Amid a handful of defensive blunders in the first half, lapses in discipline and a second straight game of careless ball security, the Navy football team proved no match for Penn State, 34-7, on Saturday afternoon before an announced 98,792 at Beaver Stadium.

In falling to 0-2 for the first time since 2005, the Midshipmen yielded touchdowns on Penn State’s first three possessions, committed eight penalties and had four turnovers to push their total to eight this season. Navy’s first four turnovers came in a 50-10 loss to Notre Dame in the opener on Sept. 1, and the Midshipmen couldn’t shake more misfortune in their first game against Penn State since 1974.

“We’re going to have a hard time beating high schools teams if we don’t take care of the football, much less a program like Penn State,” Midshipmen Coach Ken Niumatalolo said. “We know that. Playing Notre Dame, playing Penn State, we’ve got to almost play perfect to have a chance.”

Navy quarterback Trey Miller ran for 21 yards on 18 carries, completed 6 of 13 passes for 17 yards and was responsible for three turnovers before giving way to backup Keenan Reynolds late in the third quarter after the Nittany Lions’ fourth touchdown. Penn State added a fifth touchdown when linebacker Mike Hull retrieved fullback Noah Copeland’s fourth-quarter fumble and returned it 74 yards to the end zone.

Senior slotback Gee Gee Greene’s 12-yard touchdown run with 10 minutes 3 seconds to play kept Navy from being shut out for the first time since 2002, but the Mids’ triple-option offense otherwise was little more than a nuisance as Penn State won for the first time under first-year coach Bill O’Brien.

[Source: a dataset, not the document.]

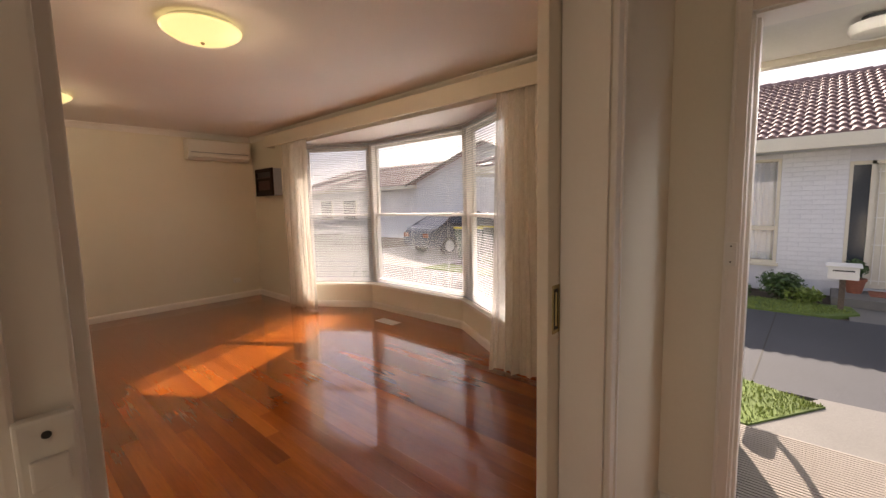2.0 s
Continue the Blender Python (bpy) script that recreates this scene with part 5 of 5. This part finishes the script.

Navy was coming off its earliest bye week in a dozen years, but the extra time to prepare hardly showed from the opening possession, when Penn State (1-2) scored on a 72-yard drive lasting seven plays. Quarterback Matt McGloin’s two-yard completion to tight end Jesse James less than four minutes into the first quarter provided the initial points after a misstep in Navy’s secondary yielded a substantial gain.

On first and 10 from the Navy 49-yard line, wide receiver Allen Robinson got behind cornerback Parrish Gaines, who slipped and wound up badly out of position. The play landed the Nittany Lions at the Navy 4 and was a precursor to more unsteady footing in the secondary.

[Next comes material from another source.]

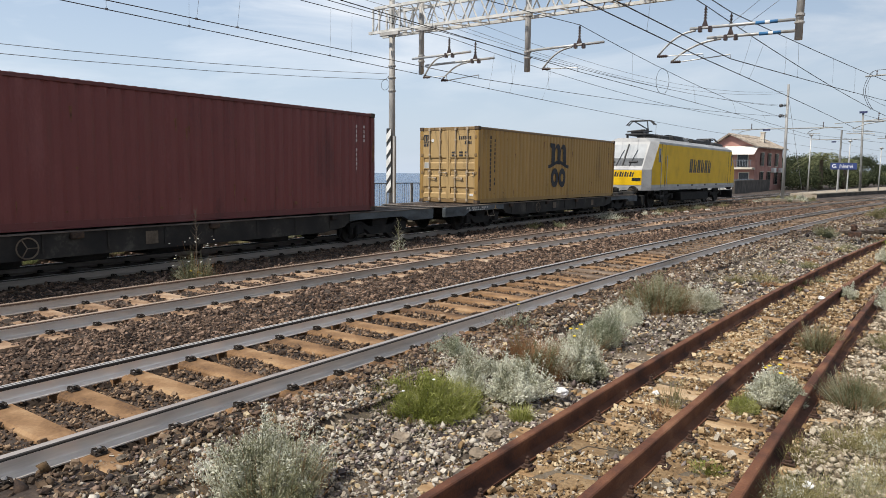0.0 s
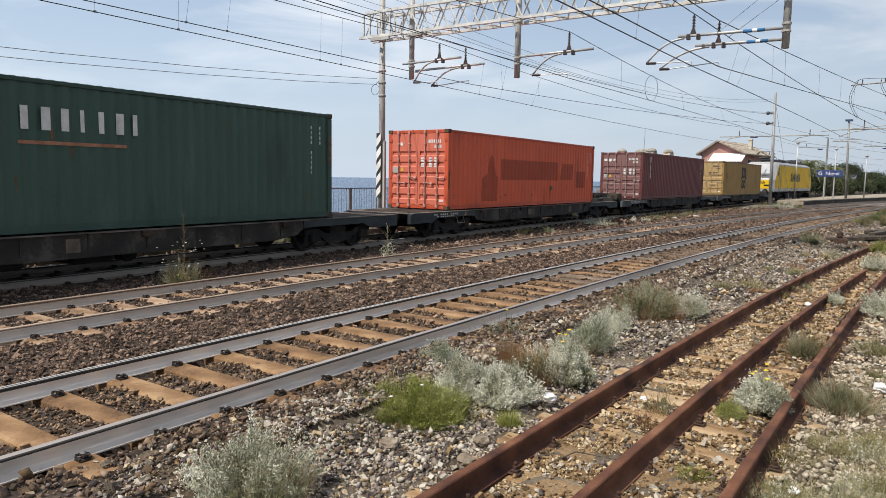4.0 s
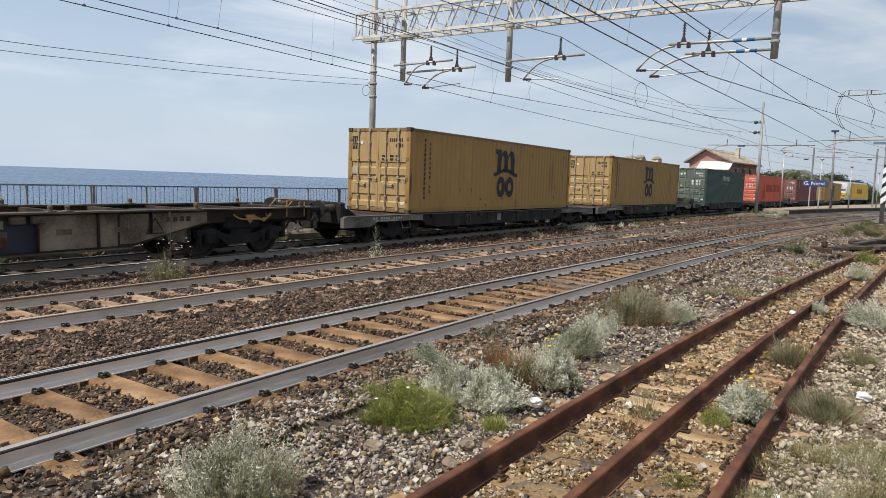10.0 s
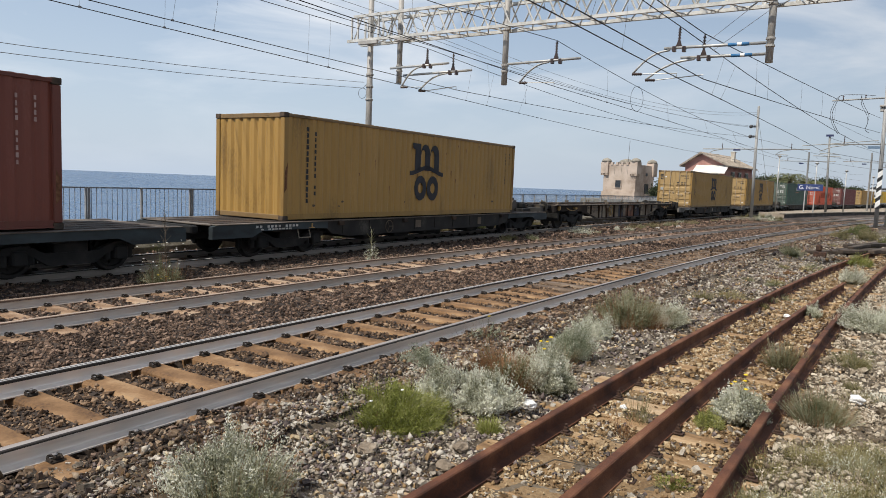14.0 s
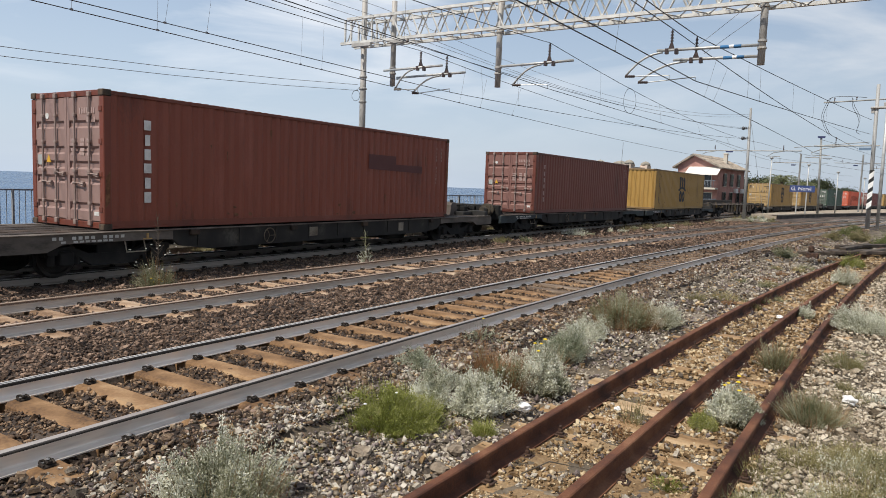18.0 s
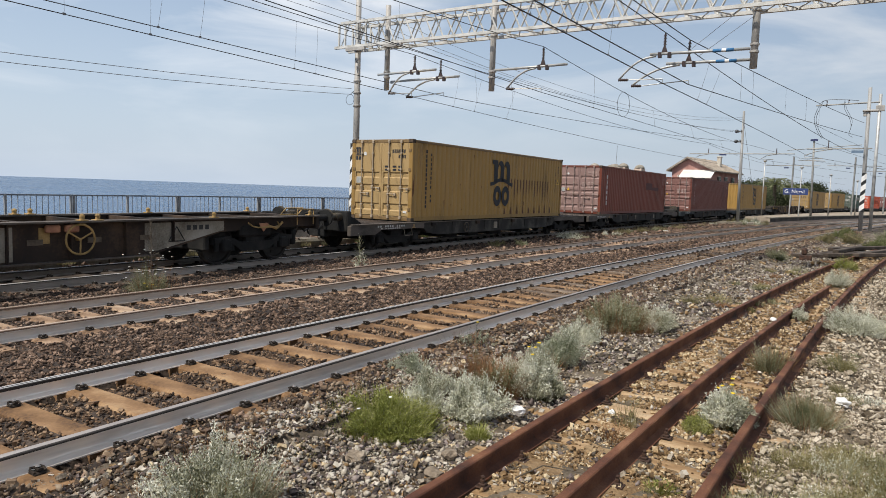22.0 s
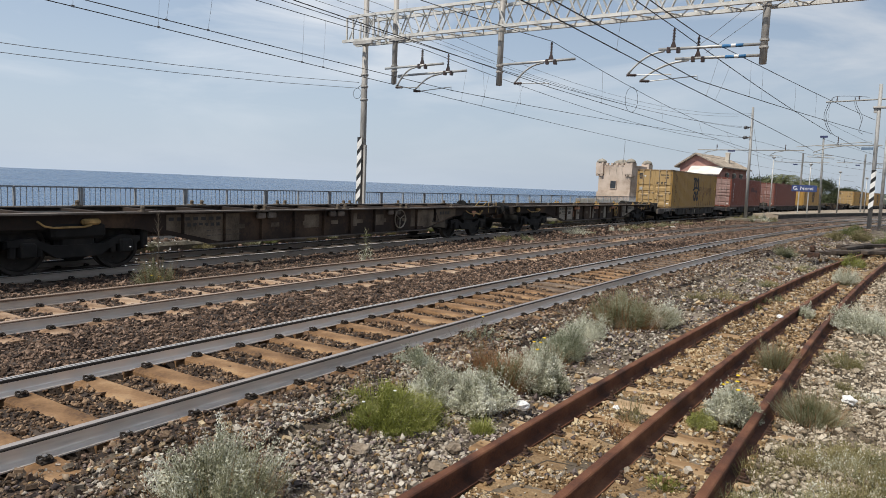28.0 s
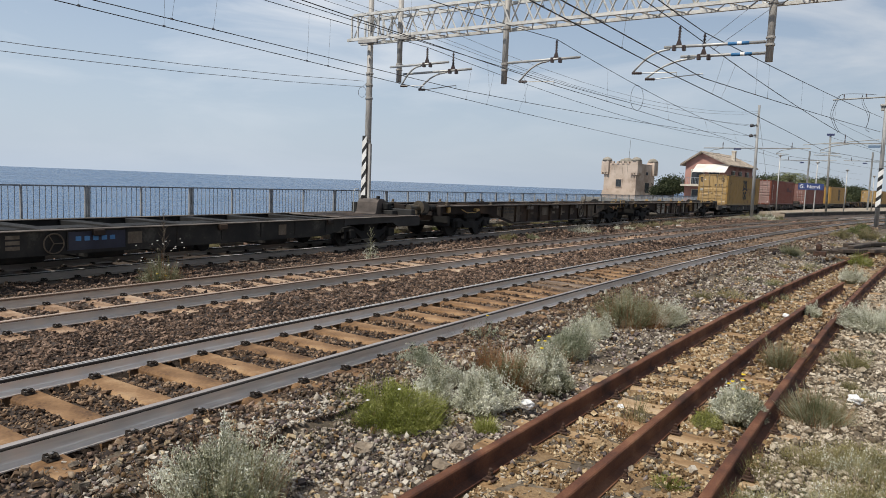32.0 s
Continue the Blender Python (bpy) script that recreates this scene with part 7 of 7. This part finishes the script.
for i in range(16):
    x, y = -8.9 + rng.uniform(-1.0, 1.6), 59.5 + rng.uniform(-1, 5)
    crumple("rubble", x, y, -0.2, rng.uniform(0.12, 0.3), 60 + i, "pale broken rubble beside the pole footing", M_KERB)
for i in range(12):
    x, y = -9.0 + rng.uniform(-1.2, 2.0), 60 + rng.uniform(-2, 6)
    shrub(x, y, rng.uniform(0.3, 0.6), rng.uniform(0.3, 0.6), "grey-green weed among the rubble", (M_SILVER, M_OLIVE, M_DRY)[i % 3], n=90, leaves=14, ll=0.06, lw=0.014, z=-0.2)
for i in range(14):
    y = rng.uniform(22, 56)
    x = track_sea(y)[0] + rng.uniform(1.7, 2.6)
    shrub(x, y, rng.uniform(0.2, 0.5), rng.uniform(0.12, 0.35), "low dusty weed beside the outer track", (M_OLIVE, M_DRY, M_SILVER)[i % 3], n=70, leaves=12, ll=0.05, lw=0.01, z=-0.22)


# ---- what moves: the train slows down along the outer track; its wheels roll ----
KT = (0, 2, 6, 9, 13, 17, 19, 20.5, 23, 25.5, 28, 30, 32)
KS = (0.00, 17.57, 53.06, 79.40, 113.75, 146.52, 161.88, 172.53, 188.09, 200.93, 211.76, 219.31, 225.88)


def spline(xs, ys):
    n = len(xs)
    h = np.diff(xs)
    A, b = np.zeros((n, n)), np.zeros(n)
    A[0, 0] = A[-1, -1] = 1
    for i in range(1, n - 1):
        A[i, i - 1], A[i, i], A[i, i + 1] = h[i - 1], 2 * (h[i - 1] + h[i]), h[i]
        b[i] = 6 * ((ys[i + 1] - ys[i]) / h[i] - (ys[i] - ys[i - 1]) / h[i - 1])
    m = np.linalg.solve(A, b)

    def f(x):
        i = min(max(int(np.searchsorted(xs, x)) - 1, 0), n - 2)
        a, c = (xs[i + 1] - x) / h[i], (x - xs[i]) / h[i]
        return a * ys[i] + c * ys[i + 1] + ((a ** 3 - a) * m[i] + (c ** 3 - c) * m[i + 1]) * h[i] ** 2 / 6

    return f


travel = spline(np.array(KT, float), np.array(KS))


def on_track(s, length):
    """The pose of a vehicle whose rear is s metres along the outer track and which sits on it at both ends."""
    a, b = Vector((track_sea(s)[0], s, 0)), Vector((track_sea(s + length)[0], s + length, 0))
    return pose(a.x, a.y, 0, 0, 0, -math.degrees(math.atan2(b.x - a.x, b.y - a.y)))


def motions():
    times = [0.5 * i for i in range(65)]
    for s, ob in RACK:
        box_ = ob.name.startswith("shipping")
        length = CL if box_ else 36.8 if ob.name.startswith("container") else 19.7
        lift = Matrix.Translation((0, 0, ZE + (DECK + 0.011 if box_ else 0.0)))
        walk(ob, [(t, lift @ on_track(s + travel(t), length)) for t in times])
    total = travel(32.0)
    for r in (0.365, 0.46, 0.6):
        steps = int(total / r / radians(78)) + 1
        rows, t = [], 0.0
        grid = np.linspace(0, 32, 961)
        dist = np.array([travel(q) for q in grid])
        for i in range(steps + 1):
            d = total * i / steps
            q = round(float(np.interp(d, dist, grid)) * 30) / 30
            rows.append((q, -math.degrees(float(np.interp(q, grid, dist)) / r)))
        for ob, rr, at in WHEELS:
            if rr == r:
                walk(ob, [(q, pose(*at, a, 0, 0)) for q, a in rows])


motions()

On Penn State’s second series, Robinson again left Gaines in his wake on a 45-yard touchdown catch-and-run. After alluding Gaines, Robinson (five receptions, 136 yards, three touchdowns) faked to the left and cut inside to avoid Tra’ves Bush on his way to the end zone for a 14-0 lead with 6:40 to go in the first quarter.

Navy then embarked on its most promising drive, only to have it dissolve when Miller’s pass on third and goal from the 5 ended up in the arms of Penn State linebacker Gerald Hodges. Just like that, the Midshipmen had zero to show for a possession that began at their 25 and included slotback Bo Snelson’s 21-yard run and 11-yard gain from slotback John Howell.

“It was just a bad decision,” Miller said. “A throw I shouldn’t have made.”

Niumatalolo sought out Miller on the sideline and rebuked the junior for his mistake on Navy’s only red zone chance of the game. Instead of launching the ball out of bounds while under pressure, Miller tried to force it to Howell on the run, and the weak pass fluttered to Hodges.

Navy’s defense was able to rest for nearly six minutes during that drive, but the unit provided little resistance on Penn State’s third touchdown. The Nittany Lions moved the ball in large chunks, with the shortest gain during the possession a two-yard touchdown pass from McGloine to Robinson.

“None of these guys are going anywhere,” Navy senior linebacker Keegan Wetzel said when asked how the team intends to regroup after dropping consecutive games by its widest margin since 1994. “They’re at this school because they’re fighters, they’re scrappers. That’s how they got recruited. We have great leadership via our captains and our captains and our quarterback, and I don’t think any of these guys are going anywhere. We all know it. We’re going to come back Monday ready to work.”